» **Problem details**:
Using the material below, repeat exactly the lines from the one with "Write the Blender" through the one with "ob = bpy.data.objects.new(name, data)", ends included, without any images.

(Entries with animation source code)
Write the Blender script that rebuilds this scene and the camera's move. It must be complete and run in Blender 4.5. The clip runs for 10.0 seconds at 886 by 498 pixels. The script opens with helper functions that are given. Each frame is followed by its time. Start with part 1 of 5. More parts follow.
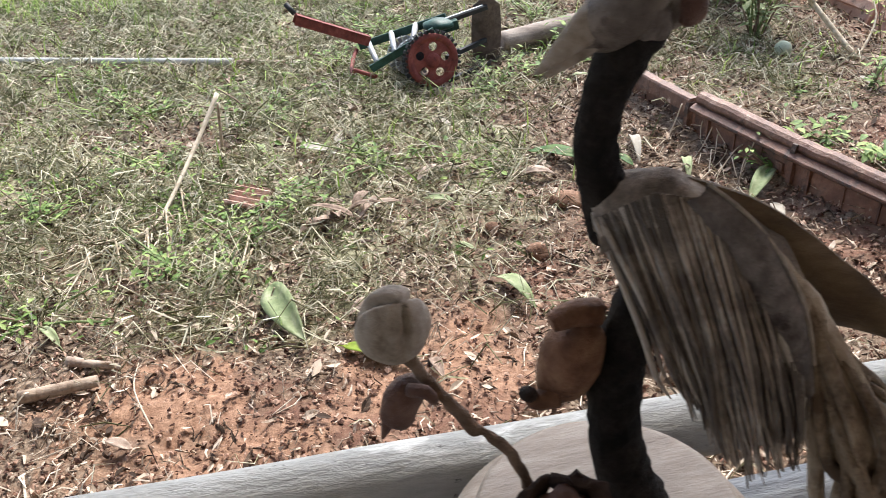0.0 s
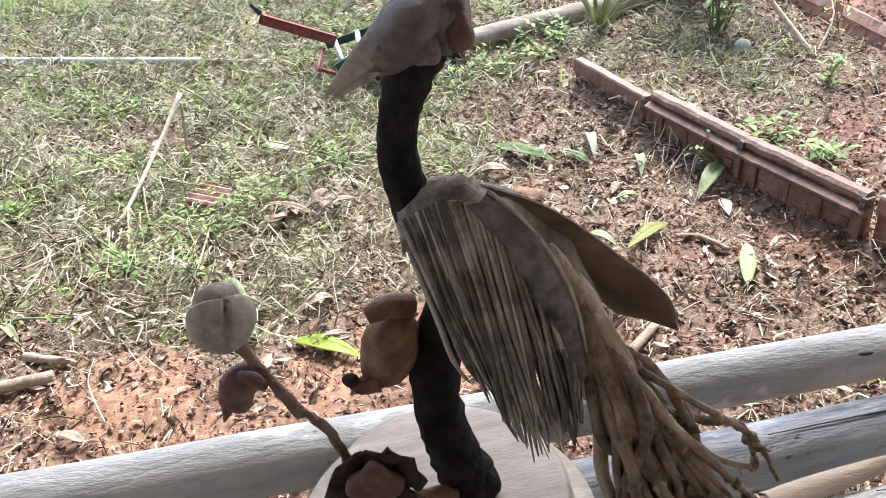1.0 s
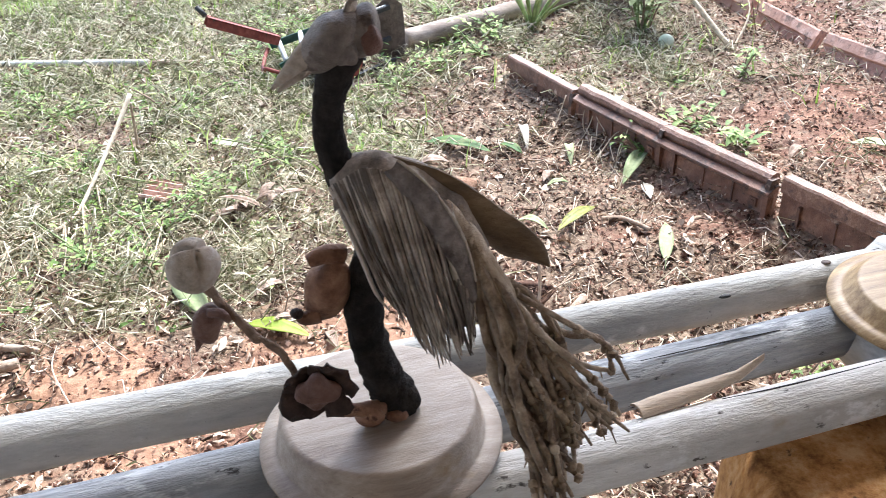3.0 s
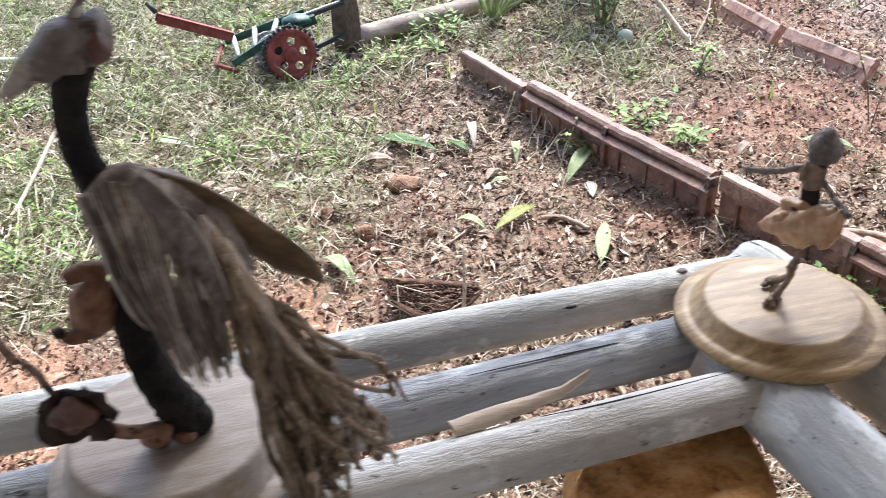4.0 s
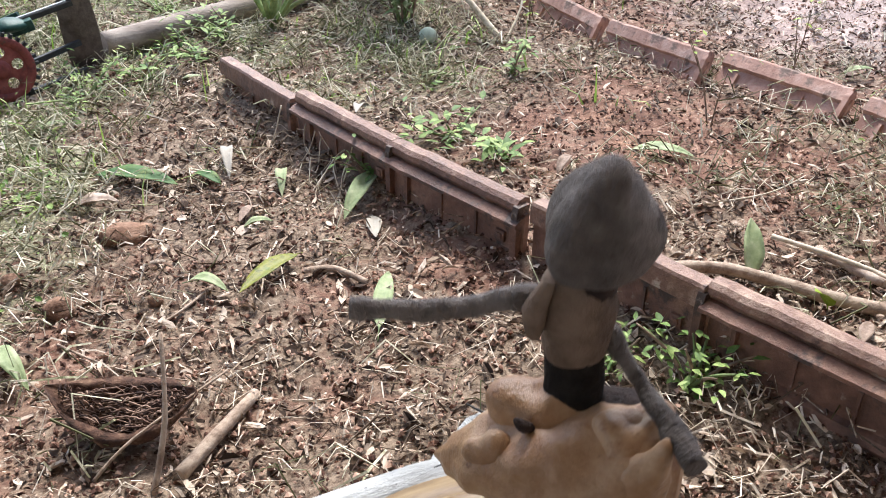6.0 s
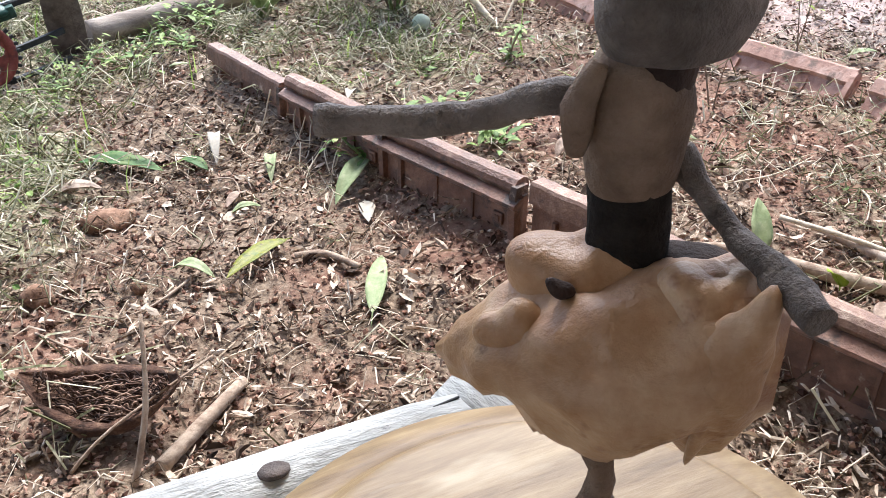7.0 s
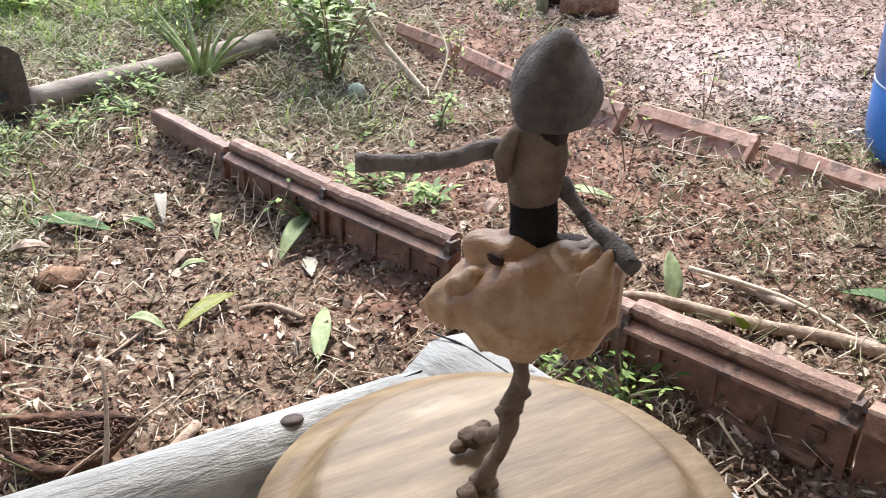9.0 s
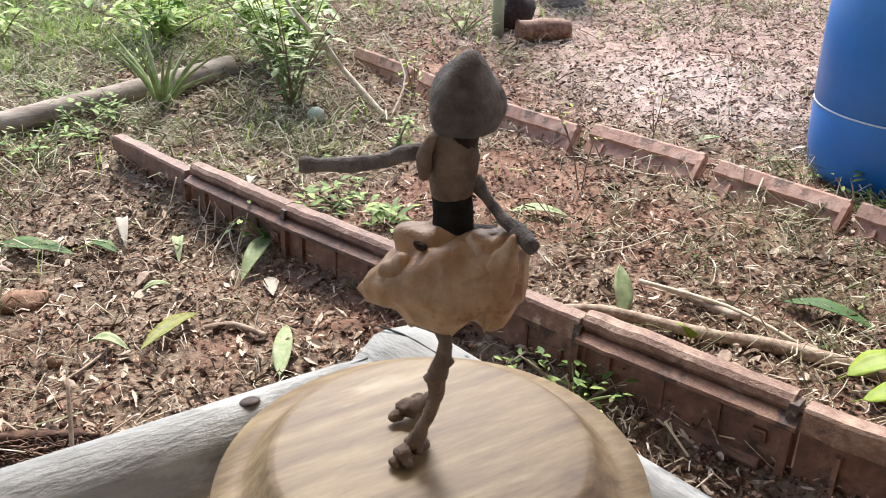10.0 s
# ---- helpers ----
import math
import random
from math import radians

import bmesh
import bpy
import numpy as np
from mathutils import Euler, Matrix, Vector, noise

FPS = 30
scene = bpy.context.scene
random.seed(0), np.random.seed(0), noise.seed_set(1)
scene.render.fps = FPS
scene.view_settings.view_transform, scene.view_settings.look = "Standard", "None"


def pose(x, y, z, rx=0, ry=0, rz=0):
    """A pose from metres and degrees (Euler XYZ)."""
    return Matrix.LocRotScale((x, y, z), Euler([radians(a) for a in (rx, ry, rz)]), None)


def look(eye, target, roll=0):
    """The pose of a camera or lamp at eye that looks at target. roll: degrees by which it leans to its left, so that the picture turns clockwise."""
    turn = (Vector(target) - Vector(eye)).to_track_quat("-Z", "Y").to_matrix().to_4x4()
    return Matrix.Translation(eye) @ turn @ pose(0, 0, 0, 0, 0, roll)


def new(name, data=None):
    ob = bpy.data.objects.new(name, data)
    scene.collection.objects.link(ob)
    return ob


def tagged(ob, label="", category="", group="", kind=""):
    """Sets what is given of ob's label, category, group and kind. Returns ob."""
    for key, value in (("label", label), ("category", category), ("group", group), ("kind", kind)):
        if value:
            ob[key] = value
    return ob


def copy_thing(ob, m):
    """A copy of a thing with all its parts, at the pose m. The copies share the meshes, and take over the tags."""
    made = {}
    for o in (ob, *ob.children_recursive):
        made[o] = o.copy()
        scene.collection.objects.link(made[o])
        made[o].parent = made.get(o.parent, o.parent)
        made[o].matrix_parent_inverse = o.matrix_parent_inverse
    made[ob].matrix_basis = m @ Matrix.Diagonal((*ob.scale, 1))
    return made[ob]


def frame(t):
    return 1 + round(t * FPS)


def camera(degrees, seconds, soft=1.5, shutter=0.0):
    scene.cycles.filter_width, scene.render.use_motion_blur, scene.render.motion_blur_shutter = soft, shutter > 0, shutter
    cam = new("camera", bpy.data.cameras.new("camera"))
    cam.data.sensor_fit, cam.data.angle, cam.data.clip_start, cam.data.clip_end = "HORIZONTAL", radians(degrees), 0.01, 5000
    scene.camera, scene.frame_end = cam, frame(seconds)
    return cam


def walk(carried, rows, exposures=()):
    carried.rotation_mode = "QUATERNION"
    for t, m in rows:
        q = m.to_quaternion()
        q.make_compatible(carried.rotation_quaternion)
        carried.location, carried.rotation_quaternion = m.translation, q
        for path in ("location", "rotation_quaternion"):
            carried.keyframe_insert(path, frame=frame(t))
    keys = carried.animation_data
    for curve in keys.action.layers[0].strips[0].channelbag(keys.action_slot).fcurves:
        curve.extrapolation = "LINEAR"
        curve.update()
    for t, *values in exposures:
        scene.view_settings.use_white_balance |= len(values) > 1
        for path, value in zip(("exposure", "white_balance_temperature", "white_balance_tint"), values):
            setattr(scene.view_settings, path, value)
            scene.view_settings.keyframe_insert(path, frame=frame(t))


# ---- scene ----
--
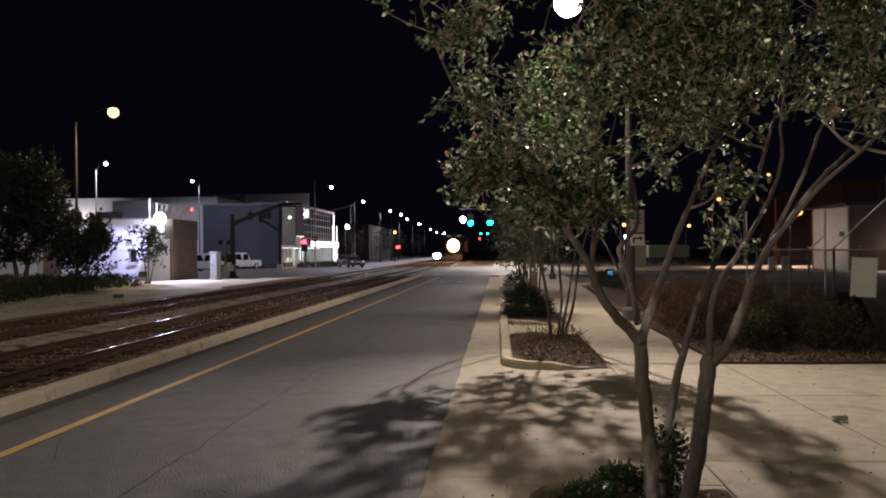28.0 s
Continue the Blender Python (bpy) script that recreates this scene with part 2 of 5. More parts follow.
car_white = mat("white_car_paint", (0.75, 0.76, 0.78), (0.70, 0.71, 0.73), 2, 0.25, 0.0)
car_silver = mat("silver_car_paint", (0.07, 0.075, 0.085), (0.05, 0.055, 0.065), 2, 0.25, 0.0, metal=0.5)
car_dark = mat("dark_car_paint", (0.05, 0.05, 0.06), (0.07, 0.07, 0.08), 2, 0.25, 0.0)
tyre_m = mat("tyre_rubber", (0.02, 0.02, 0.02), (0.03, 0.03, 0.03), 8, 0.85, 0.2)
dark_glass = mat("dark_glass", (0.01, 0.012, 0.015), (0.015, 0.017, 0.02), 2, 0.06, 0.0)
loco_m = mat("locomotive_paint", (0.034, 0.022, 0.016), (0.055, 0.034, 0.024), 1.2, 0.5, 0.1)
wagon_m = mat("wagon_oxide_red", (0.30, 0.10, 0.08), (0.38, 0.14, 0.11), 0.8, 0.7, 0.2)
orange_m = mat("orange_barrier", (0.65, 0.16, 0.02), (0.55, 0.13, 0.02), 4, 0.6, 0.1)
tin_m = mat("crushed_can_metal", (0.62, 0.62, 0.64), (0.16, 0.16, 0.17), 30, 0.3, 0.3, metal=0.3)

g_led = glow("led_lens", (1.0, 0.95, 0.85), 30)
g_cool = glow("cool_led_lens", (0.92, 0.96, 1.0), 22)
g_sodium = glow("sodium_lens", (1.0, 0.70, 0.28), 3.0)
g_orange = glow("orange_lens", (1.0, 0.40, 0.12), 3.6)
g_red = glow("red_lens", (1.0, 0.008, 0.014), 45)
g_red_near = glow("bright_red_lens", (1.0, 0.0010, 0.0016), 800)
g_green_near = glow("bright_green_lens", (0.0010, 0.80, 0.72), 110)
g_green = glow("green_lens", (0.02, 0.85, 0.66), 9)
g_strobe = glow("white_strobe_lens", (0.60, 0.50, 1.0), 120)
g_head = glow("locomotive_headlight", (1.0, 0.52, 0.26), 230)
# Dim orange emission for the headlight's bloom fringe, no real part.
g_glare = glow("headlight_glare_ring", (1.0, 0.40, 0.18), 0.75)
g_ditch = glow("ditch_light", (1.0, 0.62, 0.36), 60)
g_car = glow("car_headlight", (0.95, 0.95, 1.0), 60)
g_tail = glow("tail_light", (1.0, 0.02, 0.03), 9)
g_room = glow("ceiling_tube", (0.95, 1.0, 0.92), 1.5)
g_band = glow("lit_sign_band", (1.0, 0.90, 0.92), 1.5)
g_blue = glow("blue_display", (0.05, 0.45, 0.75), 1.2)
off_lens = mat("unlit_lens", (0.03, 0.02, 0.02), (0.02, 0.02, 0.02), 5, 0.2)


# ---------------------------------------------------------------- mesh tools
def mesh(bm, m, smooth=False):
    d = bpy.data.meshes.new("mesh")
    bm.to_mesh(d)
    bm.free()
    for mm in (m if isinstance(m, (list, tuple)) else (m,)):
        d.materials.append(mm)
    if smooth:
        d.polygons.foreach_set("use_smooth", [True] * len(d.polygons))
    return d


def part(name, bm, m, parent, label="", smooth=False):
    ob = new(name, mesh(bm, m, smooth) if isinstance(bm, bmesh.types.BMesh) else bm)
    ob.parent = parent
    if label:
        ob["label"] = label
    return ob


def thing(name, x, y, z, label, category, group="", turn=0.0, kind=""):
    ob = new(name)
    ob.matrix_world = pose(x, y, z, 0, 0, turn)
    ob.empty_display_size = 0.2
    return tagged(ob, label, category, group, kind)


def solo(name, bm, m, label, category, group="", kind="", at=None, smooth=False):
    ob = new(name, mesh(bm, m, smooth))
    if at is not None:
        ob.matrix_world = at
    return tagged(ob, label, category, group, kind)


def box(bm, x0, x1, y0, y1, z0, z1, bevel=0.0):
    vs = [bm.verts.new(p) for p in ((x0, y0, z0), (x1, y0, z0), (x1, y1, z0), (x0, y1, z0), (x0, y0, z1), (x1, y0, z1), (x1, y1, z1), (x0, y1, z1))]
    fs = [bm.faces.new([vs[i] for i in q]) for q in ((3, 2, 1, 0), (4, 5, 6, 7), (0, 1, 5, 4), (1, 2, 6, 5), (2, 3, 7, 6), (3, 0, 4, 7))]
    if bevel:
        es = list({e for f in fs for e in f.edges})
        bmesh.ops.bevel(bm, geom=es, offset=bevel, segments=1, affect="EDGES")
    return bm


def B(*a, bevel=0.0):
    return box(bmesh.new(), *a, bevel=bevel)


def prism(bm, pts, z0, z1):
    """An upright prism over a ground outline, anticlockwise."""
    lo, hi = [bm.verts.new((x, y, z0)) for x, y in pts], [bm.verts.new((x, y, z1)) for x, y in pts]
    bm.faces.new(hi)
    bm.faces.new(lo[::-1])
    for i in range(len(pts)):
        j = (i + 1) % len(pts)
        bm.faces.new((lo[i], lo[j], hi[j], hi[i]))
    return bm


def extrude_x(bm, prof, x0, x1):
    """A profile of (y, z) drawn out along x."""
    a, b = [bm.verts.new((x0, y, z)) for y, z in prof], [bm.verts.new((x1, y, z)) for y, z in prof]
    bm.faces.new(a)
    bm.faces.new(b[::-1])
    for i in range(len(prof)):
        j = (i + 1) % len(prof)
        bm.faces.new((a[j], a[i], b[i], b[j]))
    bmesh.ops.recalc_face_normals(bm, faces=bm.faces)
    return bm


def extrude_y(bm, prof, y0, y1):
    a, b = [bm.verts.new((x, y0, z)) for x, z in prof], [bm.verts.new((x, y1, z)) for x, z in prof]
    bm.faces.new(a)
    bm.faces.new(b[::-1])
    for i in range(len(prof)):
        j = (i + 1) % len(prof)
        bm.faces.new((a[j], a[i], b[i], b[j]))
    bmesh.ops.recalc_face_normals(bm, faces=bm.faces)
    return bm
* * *
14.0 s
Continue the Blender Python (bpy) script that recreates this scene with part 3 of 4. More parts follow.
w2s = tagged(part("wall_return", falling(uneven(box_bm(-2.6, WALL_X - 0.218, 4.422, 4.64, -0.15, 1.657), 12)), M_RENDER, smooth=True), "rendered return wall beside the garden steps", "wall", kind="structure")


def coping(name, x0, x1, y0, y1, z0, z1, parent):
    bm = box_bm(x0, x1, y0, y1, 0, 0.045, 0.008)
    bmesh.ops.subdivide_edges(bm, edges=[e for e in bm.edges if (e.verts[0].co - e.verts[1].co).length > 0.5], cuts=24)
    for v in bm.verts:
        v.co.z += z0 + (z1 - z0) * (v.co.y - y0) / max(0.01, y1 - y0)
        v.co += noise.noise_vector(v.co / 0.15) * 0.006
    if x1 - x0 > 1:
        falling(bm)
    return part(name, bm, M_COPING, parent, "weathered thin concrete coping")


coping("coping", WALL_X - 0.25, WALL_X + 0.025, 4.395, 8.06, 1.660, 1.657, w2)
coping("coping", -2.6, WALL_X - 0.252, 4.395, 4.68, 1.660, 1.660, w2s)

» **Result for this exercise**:
Write the Blender script that rebuilds this scene and the camera's move. It must be complete and run in Blender 4.5. The clip runs for 10.0 seconds at 886 by 498 pixels. The script opens with helper functions that are given. Each frame is followed by its time. Start with part 1 of 5. More parts follow.
0.0 s
1.0 s
3.0 s
4.0 s
6.0 s
7.0 s
9.0 s
10.0 s
# ---- helpers ----
import math
import random
from math import radians

import bmesh
import bpy
import numpy as np
from mathutils import Euler, Matrix, Vector, noise

FPS = 30
scene = bpy.context.scene
random.seed(0), np.random.seed(0), noise.seed_set(1)
scene.render.fps = FPS
scene.view_settings.view_transform, scene.view_settings.look = "Standard", "None"


def pose(x, y, z, rx=0, ry=0, rz=0):
    """A pose from metres and degrees (Euler XYZ)."""
    return Matrix.LocRotScale((x, y, z), Euler([radians(a) for a in (rx, ry, rz)]), None)


def look(eye, target, roll=0):
    """The pose of a camera or lamp at eye that looks at target. roll: degrees by which it leans to its left, so that the picture turns clockwise."""
    turn = (Vector(target) - Vector(eye)).to_track_quat("-Z", "Y").to_matrix().to_4x4()
    return Matrix.Translation(eye) @ turn @ pose(0, 0, 0, 0, 0, roll)


def new(name, data=None):
    ob = bpy.data.objects.new(name, data)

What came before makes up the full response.